Soon the veterans in the video contacted Silcox and shared their full story and mission – to inspire and engage wounded veterans by encouraging them to participate in athletic challenges. Then Reebok Spartan Race picked up the video and added it to their online page, opening it up to a much broader audience… including a California mom whose eight year-old son had recently suffered a viral paralysis of his right arm. The little boy, Ryder, loves obstacle course shows like “American Ninja Warrior” and was inspired by the one-armed veteran’s gritty athleticism.

Silcox relayed this story to the vet (who lives in Miami) and he, in turn, hooked Ryder up with another single arm amputee in California who visited Ryder and taught him some one-armed techniques to make his daily life easier – like tying his shoes. That visit blossomed into a friendship and Ryder and his family eventually joined the veterans and Silcox (whose travel was financed by gym friends and a GoFundMe campaign) to run his first Spartan Kid’s Race over the October 1 weekend in Lake Tahoe.

Silcox ran the 14.7 mile Beast course at Lake Tahoe with the veterans, and says the experience was nothing short of inspirational.

“You’re out there with two wounded combat veterans, one of them had his service dog with him, and they’re working together figuring out ways to get over walls and climb ropes and hills…it’s really hard to put all of what I saw into words because it was all just so amazing,” Silcox says.

Ryder had a great time too, she says. He proudly wore his Spartan gear and medal to school last Monday, and he’s already pestering his mom to sign him up for more Spartan Races.
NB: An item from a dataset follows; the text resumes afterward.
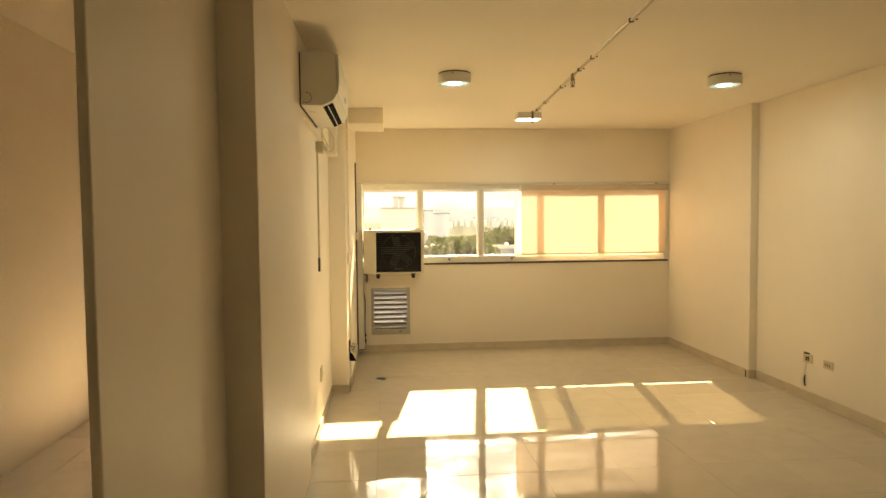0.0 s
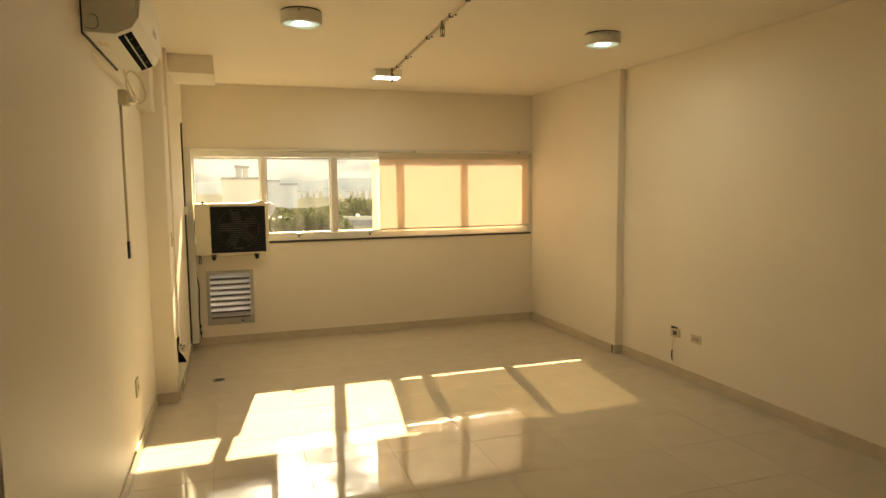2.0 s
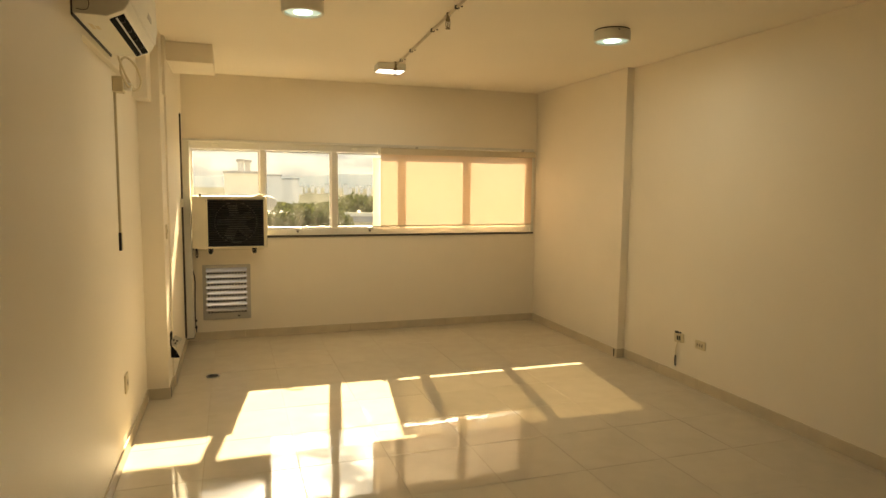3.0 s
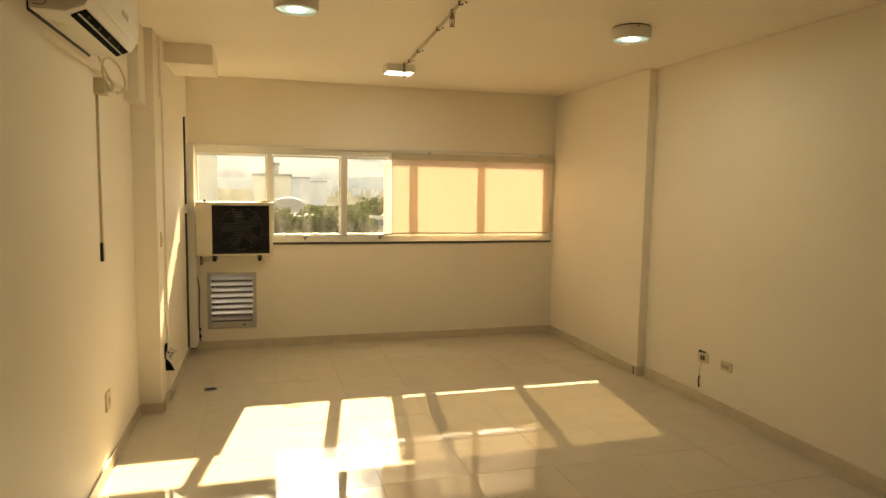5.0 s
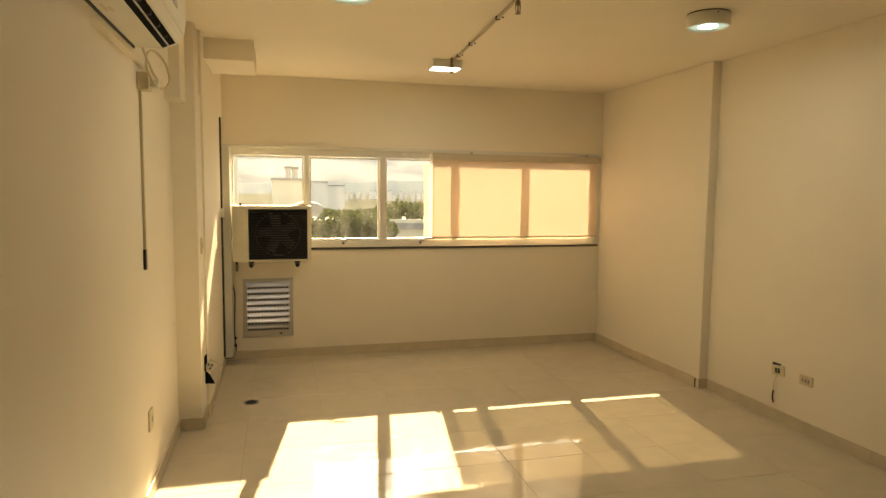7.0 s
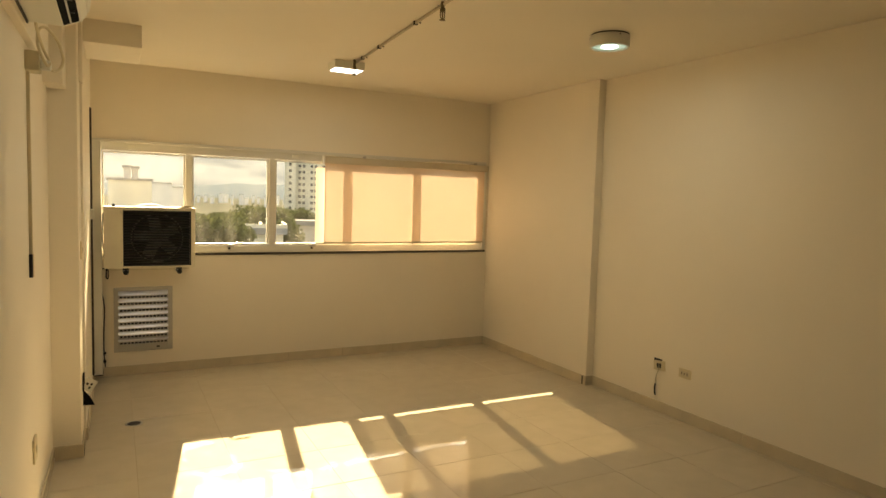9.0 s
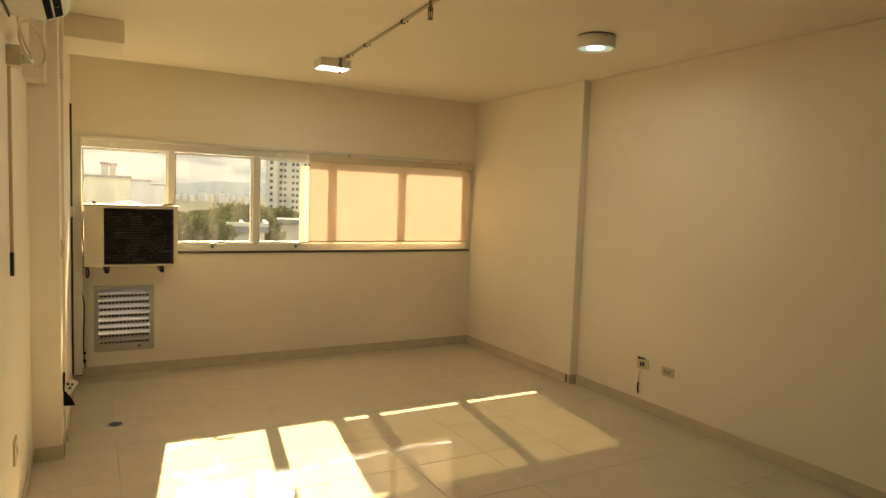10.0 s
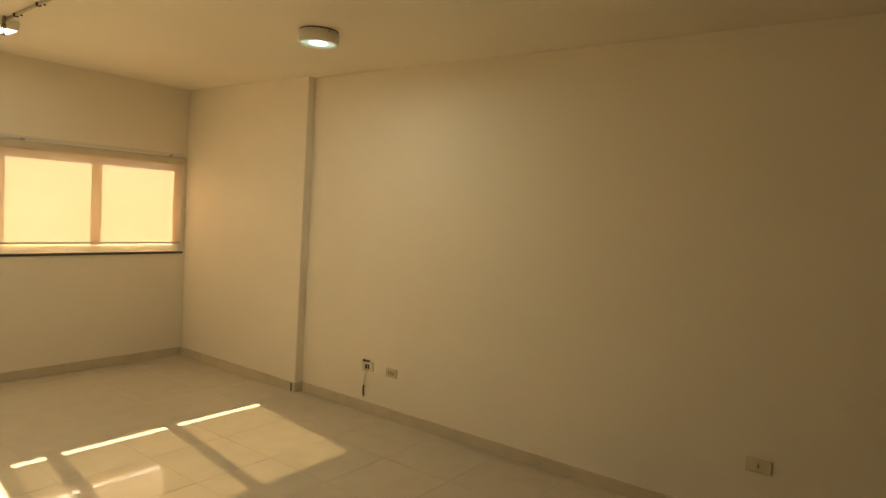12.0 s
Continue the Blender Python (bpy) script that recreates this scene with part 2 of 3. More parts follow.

This fast-blooming addiction is normal, apparently, as Silcox only started racing within the last year and has already completed 12 more races. Thomas, after finishing the Fort Bragg Military Sprint, immediately started looking for other events within driving distance of Darlington. She’s registered for a Beast event October 29 in Winnsboro and plans to compete in a Super event in December in Georgia. If she completes all three races, she will earn – with a fair amount of blood, sweat, and tears – the coveted Spartan Race “trifecta,” finishing one of each event within a calendar year.

“This is my type of racing. I was always a tomboy growing up, running around outside and climbing trees, and now I get to do that again,” says Thomas.